Somehow, in leaving Grace, I’d forgotten I was leaving all that. And when the First Sunday in Advent came I felt truly bereft.

I haven’t been attending church. I don’t know where to go. I want to find a place with a politically-engaged, intelligent congregation, a place that has good music and good liturgy. But that place is Grace. And I can’t go there.

So now it’s Advent and for the first time I think I have an inkling of what it means to be blue during the holidays. I won’t see the Santa Lucia procession this year. But my extended family, who still attend Grace, will. I won’t drive up and down looking at luminaria as a prelude to leading Christmas Eve worship. In fact I won’t be leading worship at all. I won’t be with the people with whom I’ve celebrated ten richly meaningful Christmases.

Of course I understand that I chose this. And I’m happy and committed to the discipline of writing, grateful for the hours and the solitude.
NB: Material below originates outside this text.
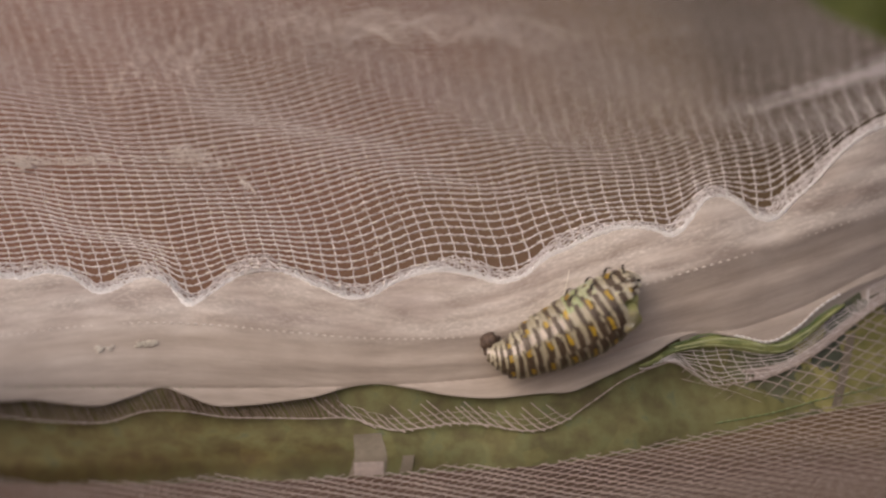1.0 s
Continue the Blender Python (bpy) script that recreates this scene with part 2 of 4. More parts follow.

But I also know that I am rootless this Advent. It’s a strange feeling.

All our family traditions will remain intact—the cookie-baking frenzy, decorating the tree, dinner at our house with the annual Ramos gin fizz as a prelude. But I have uprooted myself from the rituals and the mysteries of the season.

And yet, ironically, maybe that will bring the season home as never before. Because that first Christmas wasn’t about singing “Joy to the World” and hanging the Christmas greens. It was about a couple, burdened with impending responsibility, wandering the streets of Bethlehem, not knowing where to go.